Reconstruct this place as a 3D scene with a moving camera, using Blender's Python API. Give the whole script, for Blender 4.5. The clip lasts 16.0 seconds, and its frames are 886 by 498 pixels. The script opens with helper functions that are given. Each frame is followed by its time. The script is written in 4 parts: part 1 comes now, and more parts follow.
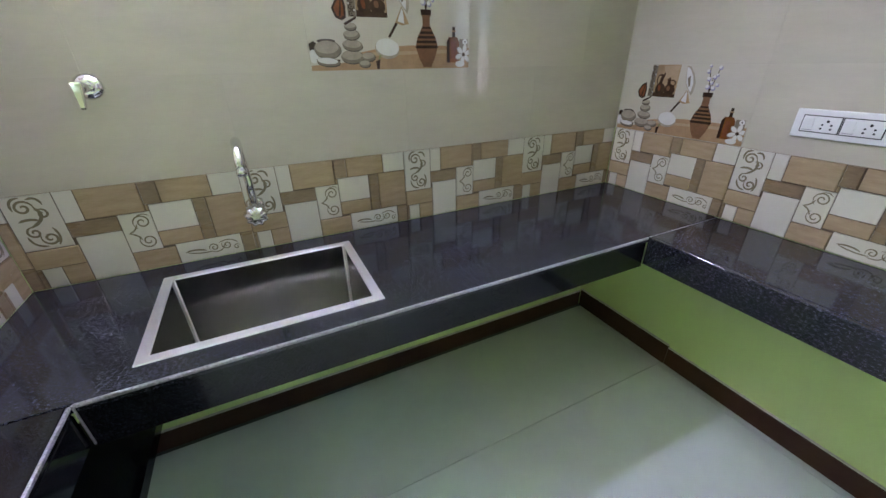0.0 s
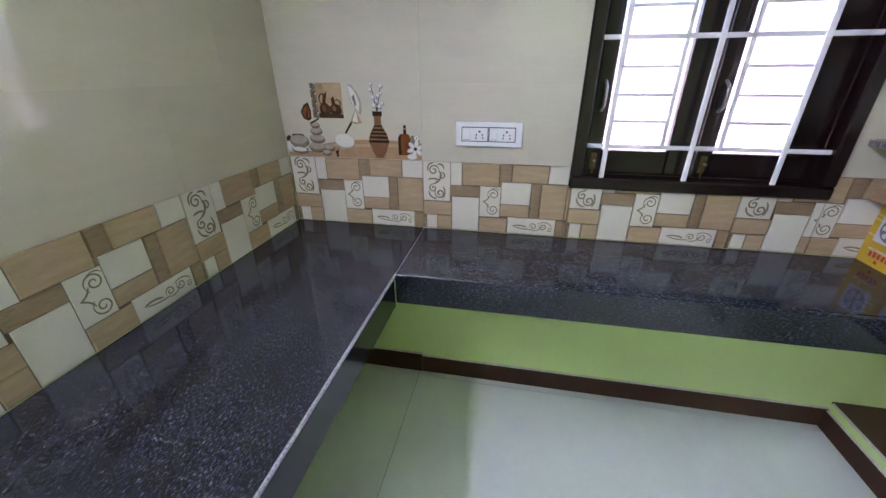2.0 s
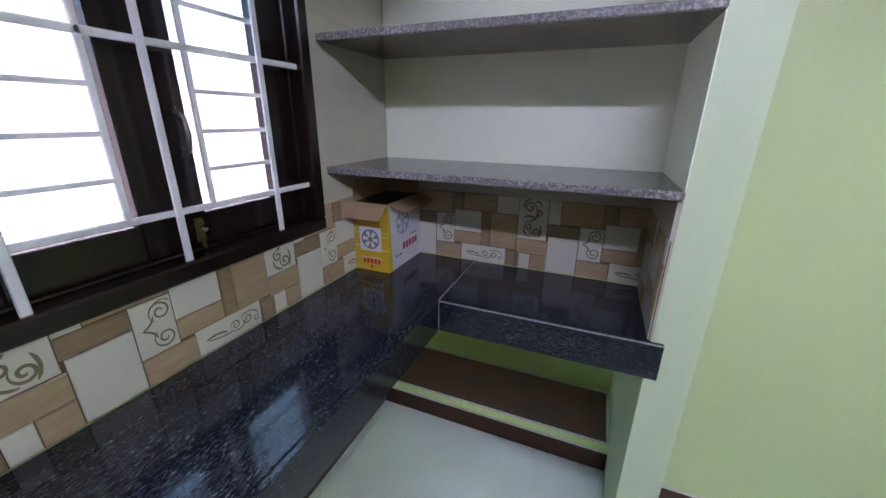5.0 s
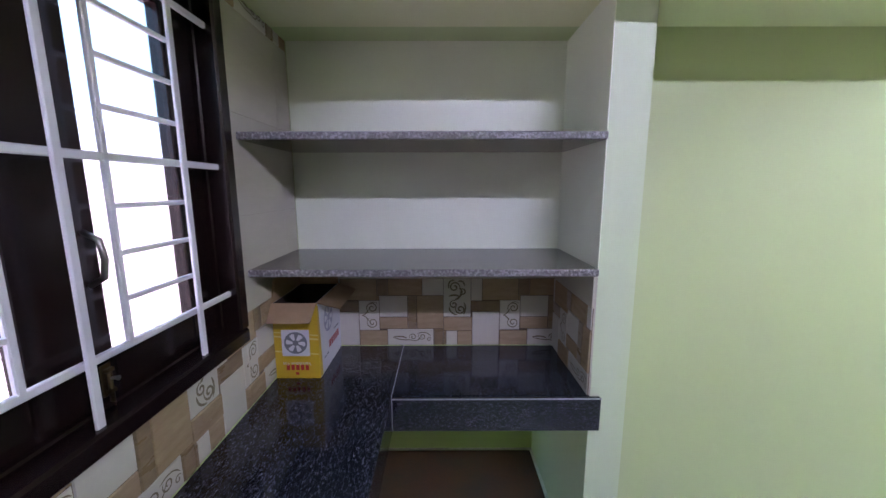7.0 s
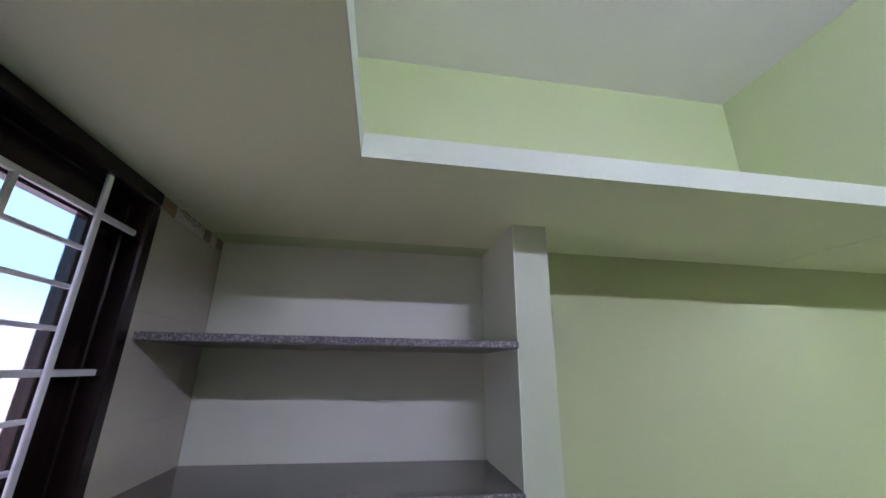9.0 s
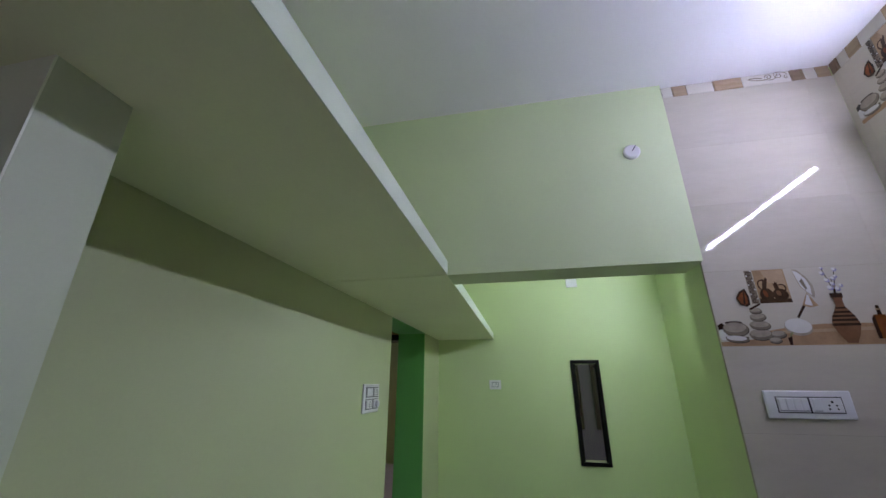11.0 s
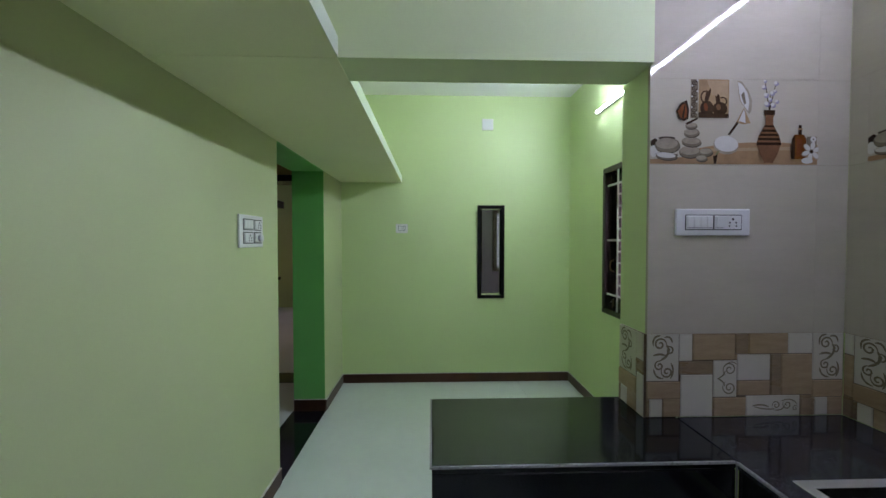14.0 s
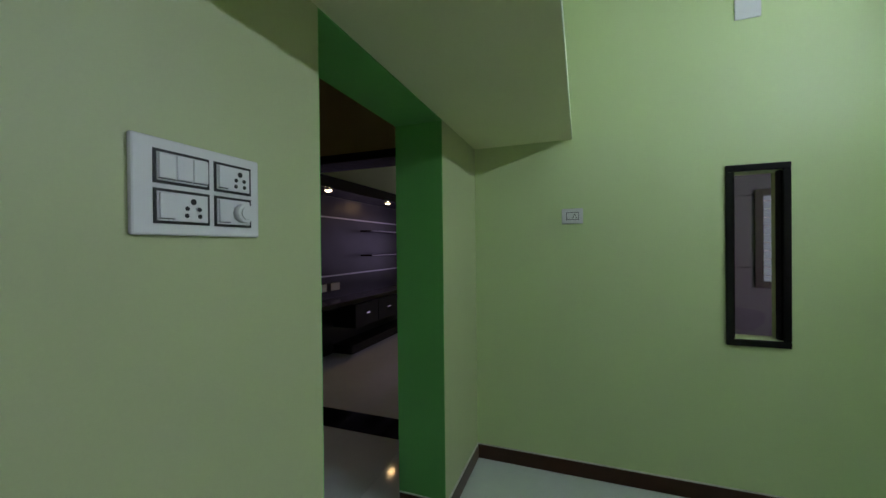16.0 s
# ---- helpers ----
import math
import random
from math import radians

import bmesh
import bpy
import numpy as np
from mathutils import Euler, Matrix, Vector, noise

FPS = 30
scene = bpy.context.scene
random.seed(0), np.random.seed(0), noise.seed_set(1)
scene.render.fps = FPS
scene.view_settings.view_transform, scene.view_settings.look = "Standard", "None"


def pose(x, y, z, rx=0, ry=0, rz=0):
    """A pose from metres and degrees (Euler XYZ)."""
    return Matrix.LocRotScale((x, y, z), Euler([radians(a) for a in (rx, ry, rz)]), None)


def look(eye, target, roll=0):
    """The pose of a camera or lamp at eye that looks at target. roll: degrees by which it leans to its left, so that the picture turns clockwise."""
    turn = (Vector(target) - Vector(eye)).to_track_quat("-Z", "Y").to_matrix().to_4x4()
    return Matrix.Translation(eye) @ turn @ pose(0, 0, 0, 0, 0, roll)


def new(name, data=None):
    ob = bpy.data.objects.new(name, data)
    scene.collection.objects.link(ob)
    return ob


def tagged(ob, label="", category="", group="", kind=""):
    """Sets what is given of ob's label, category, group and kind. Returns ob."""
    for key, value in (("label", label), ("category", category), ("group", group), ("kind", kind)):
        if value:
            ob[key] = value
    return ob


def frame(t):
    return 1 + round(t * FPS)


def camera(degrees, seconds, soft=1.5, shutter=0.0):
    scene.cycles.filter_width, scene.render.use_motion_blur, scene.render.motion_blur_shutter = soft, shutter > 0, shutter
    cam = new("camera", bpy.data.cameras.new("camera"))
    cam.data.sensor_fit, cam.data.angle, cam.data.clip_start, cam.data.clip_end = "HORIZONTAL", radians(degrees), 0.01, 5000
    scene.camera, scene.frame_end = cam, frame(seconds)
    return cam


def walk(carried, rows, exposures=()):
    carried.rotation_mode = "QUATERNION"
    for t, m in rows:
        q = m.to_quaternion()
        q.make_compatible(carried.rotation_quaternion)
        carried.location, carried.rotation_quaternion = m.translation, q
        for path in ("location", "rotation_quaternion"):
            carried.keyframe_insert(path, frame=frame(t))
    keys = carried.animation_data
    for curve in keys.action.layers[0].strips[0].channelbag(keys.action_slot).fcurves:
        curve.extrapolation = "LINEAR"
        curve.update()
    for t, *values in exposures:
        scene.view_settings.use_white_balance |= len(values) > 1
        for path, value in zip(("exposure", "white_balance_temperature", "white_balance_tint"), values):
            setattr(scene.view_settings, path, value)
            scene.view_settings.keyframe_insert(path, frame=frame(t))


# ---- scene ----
cam = camera(100.1, 16.0)

# ---- path ----
PATH = [
    (0, (-1.717, -1.432, 1.499), (-0.939, 0.178, 0.604), -1.0),
    (0.5, (-1.648, -1.327, 1.502), (-0.591, 0.121, 0.616), -0.9),
    (1, (-1.587, -1.235, 1.481), (-0.246, -0.015, 0.636), -0.9),
    (1.5, (-1.561, -1.113, 1.503), (0.041, -0.275, 0.648), -0.9),
    (2, (-1.502, -0.986, 1.514), (0.271, -0.643, 0.654), -0.2),
    (2.5, (-1.4, -0.945, 1.5), (0.418, -1.103, 0.682), 0.4),
    (3, (-1.332, -0.939, 1.502), (0.419, -1.498, 0.714), 0.2),
    (3.5, (-1.26, -0.952, 1.498), (0.322, -1.92, 0.751), -0.0),
    (4, (-1.157, -0.993, 1.503), (0.165, -2.298, 0.76), 0.3),
    (4.5, (-1.021, -1.045, 1.483), (-0.017, -2.625, 0.779), -0.0),
    (4.7, (-0.964, -1.070, 1.474), (-0.075, -2.724, 0.785), 0.3),
    (6.8, (-0.597, -1.015, 1.551), (-0.619, -2.955, 1.067), 0.1),
    (7, (-0.6, -1.011, 1.562), (-0.605, -2.984, 1.237), -0.1),
    (7.5, (-0.612, -0.989, 1.595), (-0.611, -2.989, 1.621), -0.1),
    (8, (-0.621, -0.966, 1.64), (-0.623, -2.934, 1.995), 0.2),
    (8.2, (-0.624, -0.950, 1.659), (-0.635, -2.897, 2.118), 0.3),
    (10.3, (-0.760, -1.243, 1.600), (-2.114, -2.521, 2.329), 0.1),
    (10.5, (-0.765, -1.308, 1.613), (-2.304, -2.367, 2.326), 0.1),
    (11, (-0.781, -1.466, 1.643), (-2.622, -1.853, 2.327), 0.1),
    (11.5, (-0.802, -1.471, 1.592), (-2.738, -1.517, 2.092), -0.1),
    (12, (-0.791, -1.468, 1.529), (-2.784, -1.391, 1.679), 0.1),
    (12.5, (-0.757, -1.469, 1.512), (-2.754, -1.373, 1.477), -0.1),
    (13, (-0.744, -1.473, 1.516), (-2.742, -1.377, 1.48), 0.0),
    (13.5, (-0.86, -1.481, 1.531), (-2.857, -1.388, 1.486), -0.1),
    (14, (-1.16, -1.479, 1.514), (-3.159, -1.416, 1.466), 0.0),
    (14.5, (-1.501, -1.526, 1.512), (-3.501, -1.535, 1.464), -0.1),
    (15, (-1.852, -1.646, 1.501), (-3.848, -1.763, 1.458), -0.3),
    (15.5, (-2.243, -1.704, 1.464), (-4.213, -2.048, 1.441), -0.5),
    (16, (-2.615, -1.743, 1.451), (-4.491, -2.438, 1.44), -0.6),
]
walk(cam, [(r[0], look(*r[1:])) for r in PATH],
     [(0, 2.37, 6220, 17), (1.5, 2.37, 6220, 17), (2.5, 2.67, 6280, 14), (3.5, 2.57, 6280, 14), (4.5, 1.93, 6280, 12), (7.0, 1.87, 6200, 20), (8.0, 1.63, 6250, 20), (10.5, 0.54, 6110, 17), (12.0, 0.28, 6540, 10), (13.0, 0.65, 6290, 9), (13.5, 0.77, 6290, 9), (14.0, 0.69, 6240, 10), (14.5, 0.42, 6240, 11), (15.0, 0.2, 6310, 10), (15.5, -0.02, 6260, 8), (16.0, 0.05, 6210, 8)])

# ---------------- light ----------------
world = bpy.data.worlds.new("world")
scene.world = world
world.use_nodes = True
wn = world.node_tree
sky = wn.nodes.new("ShaderNodeTexSky")
sky.sky_type = "NISHITA"
sky.sun_disc = False
sky.sun_elevation = radians(50)
sky.sun_rotation = radians(120)
wn.links.new(sky.outputs[0], wn.nodes["Background"].inputs[0])
wn.nodes["Background"].inputs[1].default_value = 0.1

# ---------------- materials ----------------
MATS = {}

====

> REQUIREMENTS
Select the lines in this material that hold the word "objects", leaving none out.

> FINISHED EXERCISE
    ob = bpy.data.objects.new(name, data)
    scene.collection.objects.link(ob)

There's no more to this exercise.